Mr Briggs denied that he authorised the payment or that he was aware of it. I have no doubt that this sum was paid by the company but there is no documentary evidence that it was in payment of the $652,900 debt, that is, of the pre 30 June 1994 debt. It may have been in payment of consultancy fees due to Mr Lunt for work done in 1995 and 1996, that is, in the two financial years since 30 June 1994. The consultancy agreement was still running and, as stated above, the 1994 accounts referred to the future obligation to pay consultancy fees to him. The rate of fees in the agreement was $90 per hour for work in Australia and $1,000 per day for work outside Australia.

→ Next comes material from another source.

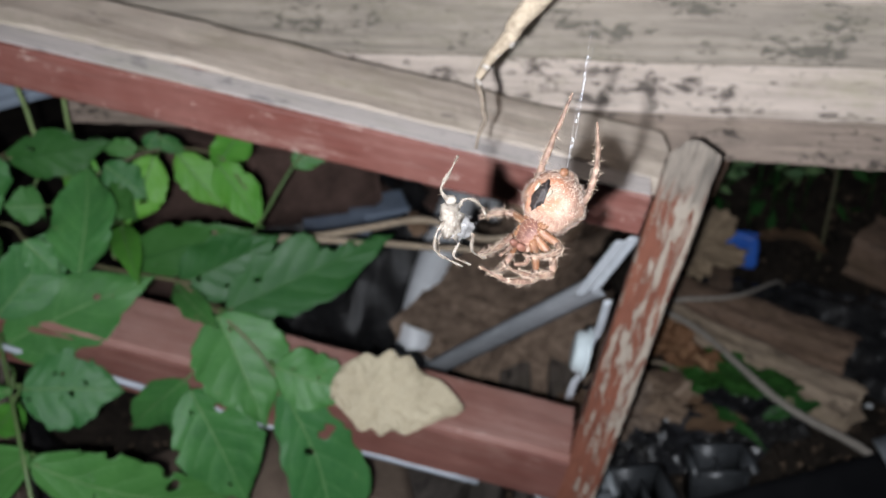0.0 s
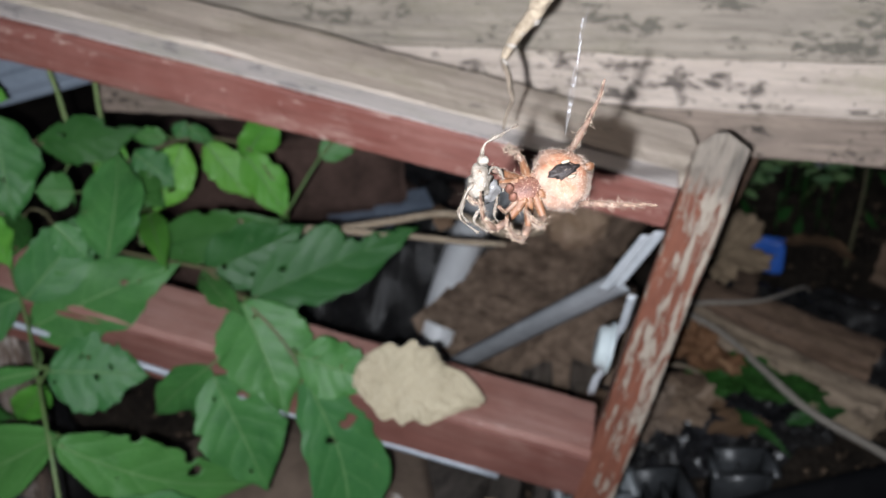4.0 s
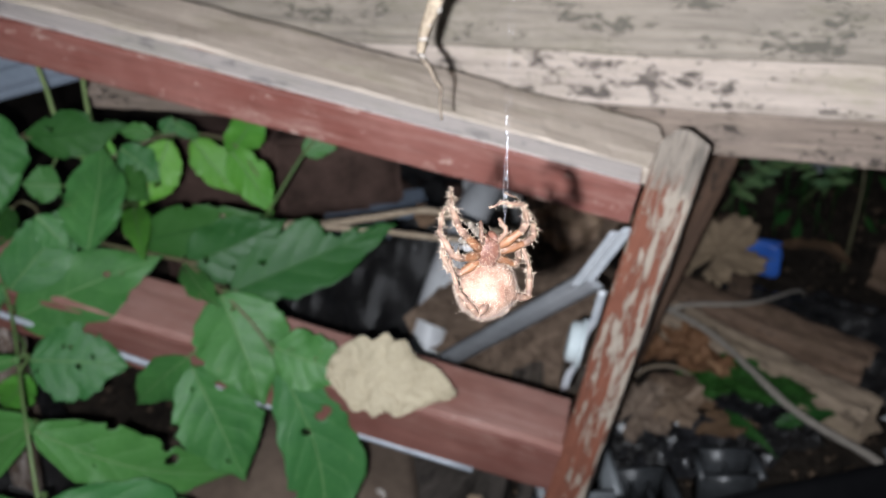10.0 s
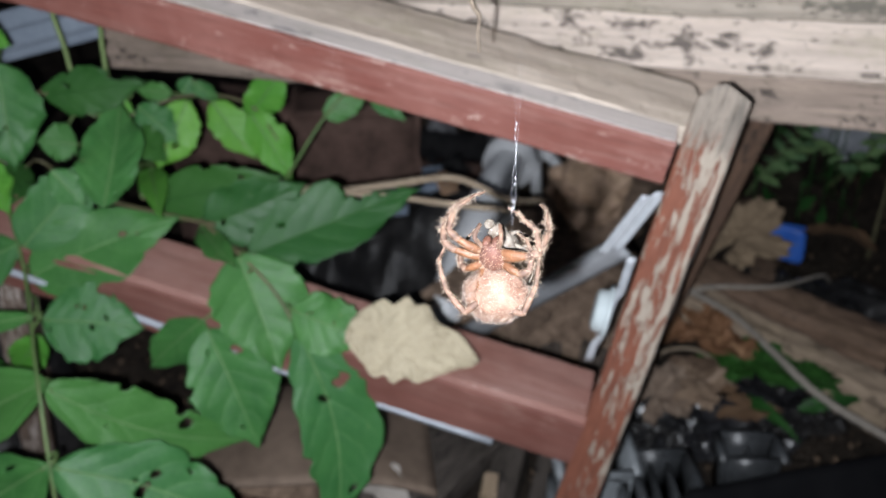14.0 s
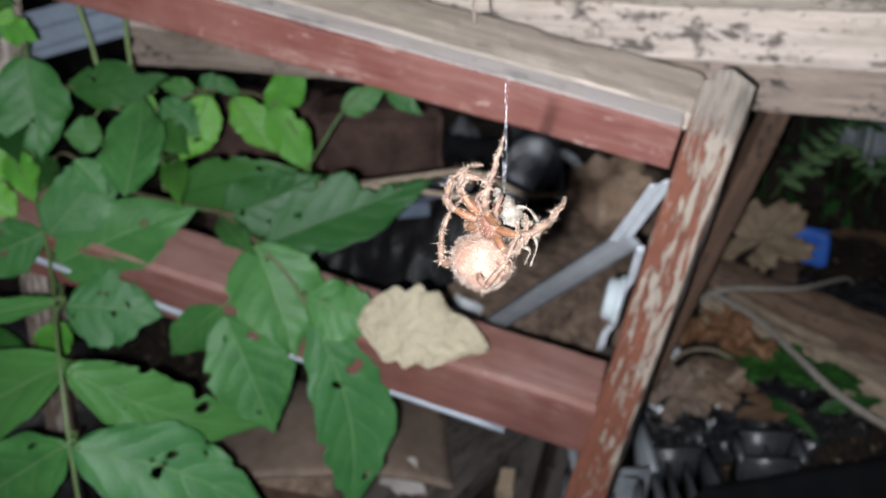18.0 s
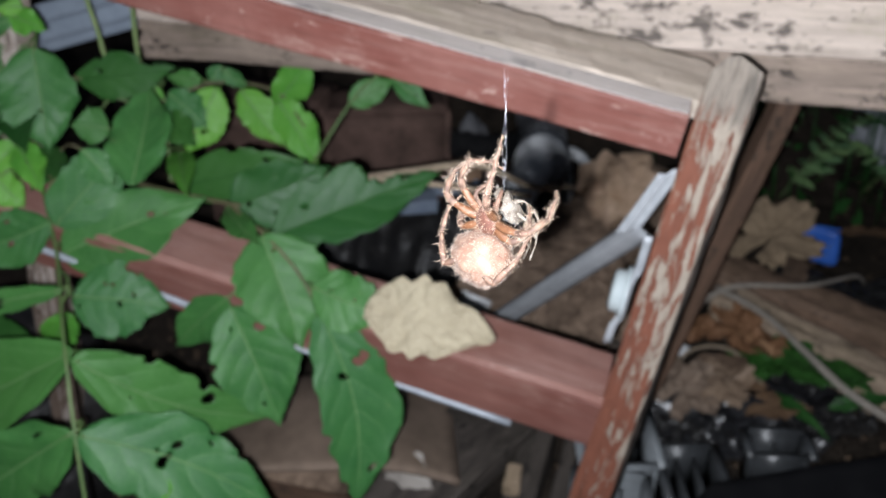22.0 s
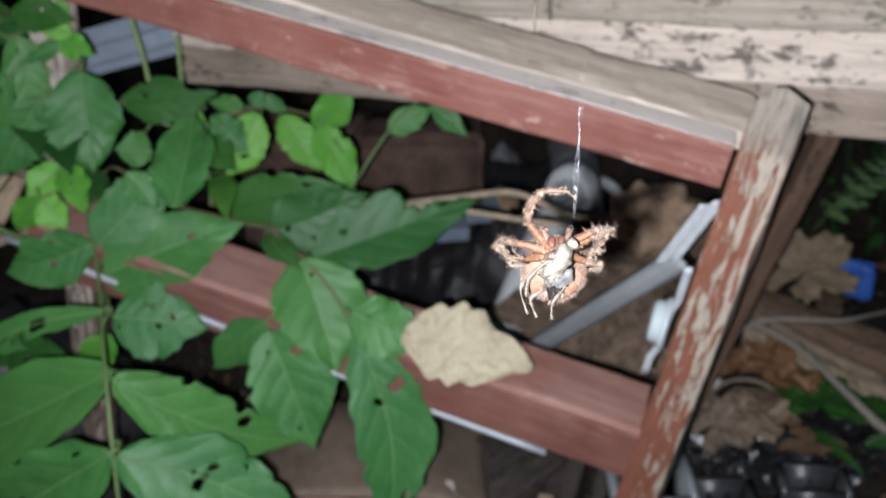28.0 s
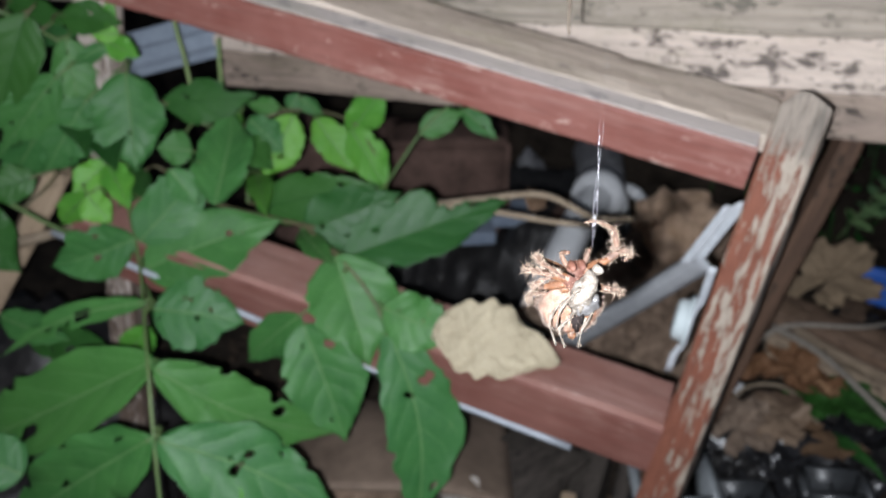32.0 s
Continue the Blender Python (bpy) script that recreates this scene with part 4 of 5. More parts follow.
leaf((-0.368, 0.518, 0.424), (-0.398, 0.520, 0.384), 0.028, "leaf", 62)
leaf((-0.425, 0.500, 0.278), (-0.364, 0.490, 0.270), 0.025, "leaf", 63)
leaf((-0.336, 0.370, 0.248), (-0.375, 0.370, 0.271), 0.038, "leaf", 64)
leaf((-0.402, 0.600, 0.475), (-0.357, 0.580, 0.482), 0.017, "leaf", 65)


def stem(points, radius, kind="stem"):
    NODES.extend(spline(points, 6))
    return settle(part("stem", tube_bm(points, radius, 7, 8, 0.1), M[kind], vine))


stem([(-0.20, 0.30, 0.0), (-0.215, 0.32, 0.14), (-0.226, 0.35, 0.255), (-0.244, 0.40, 0.332), (-0.279, 0.47, 0.343), (-0.295, 0.50, 0.359), (-0.338, 0.57, 0.402), (-0.36, 0.60, 0.5)], (0.0014, 0.0011))
stem([(-0.30, 0.575, 0.37), (-0.26, 0.56, 0.36), (-0.174, 0.53, 0.363), (-0.176, 0.530, 0.362), (-0.143, 0.502, 0.355), (-0.120, 0.486, 0.340), (-0.101, 0.468, 0.318)], (0.0018, 0.0009), "stem_brown")
stem([(-0.26, 0.60, 0.40), (-0.212, 0.63, 0.41), (-0.174, 0.655, 0.392), (-0.15, 0.64, 0.37)], (0.0012, 0.0008), "stem_brown")
stem([(-0.15, 0.63, 0.33), (-0.137, 0.62, 0.355), (-0.108, 0.634, 0.398), (-0.085, 0.64, 0.42)], (0.0016, 0.0009))
stem([(-0.45, 0.50, 0.41), (-0.395, 0.50, 0.385), (-0.353, 0.50, 0.363), (-0.31, 0.50, 0.35)], (0.002, 0.0012))
stem([(-0.33, 0.52, 0.364), (-0.335, 0.55, 0.393), (-0.34, 0.57, 0.43)], (0.0014, 0.001))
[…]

I consider the payment of $135,000 is equivocal. There is no documentary evidence that it was in payment of the $652,900 debt. Lunt says it was, and that is an admission against interest, but his oral evidence on that is not sufficient to satisfy me that the company took back to itself the obligation to pay this debt which had been assigned to Mr Briggs. The minutes mentioned showed that a debt of $303,320 was owed to Mr Lunt. If this was for the pre 30 June 1994 consultancy fees, why was it not $652,900? On Mr Lunt's evidence, nothing had been paid off that debt in the meantime. On his evidence, he was fobbed off by promises that he would be paid out of the proceeds of the sale of the assets of the company.
I consider the defendant has established to the requisite standard of proof required for a summary judgment application that the plaintiff waived his claim in June 1995 in return for a written undertaking that Mr Briggs would pay the debt. I propose to give summary judgment for the defendant.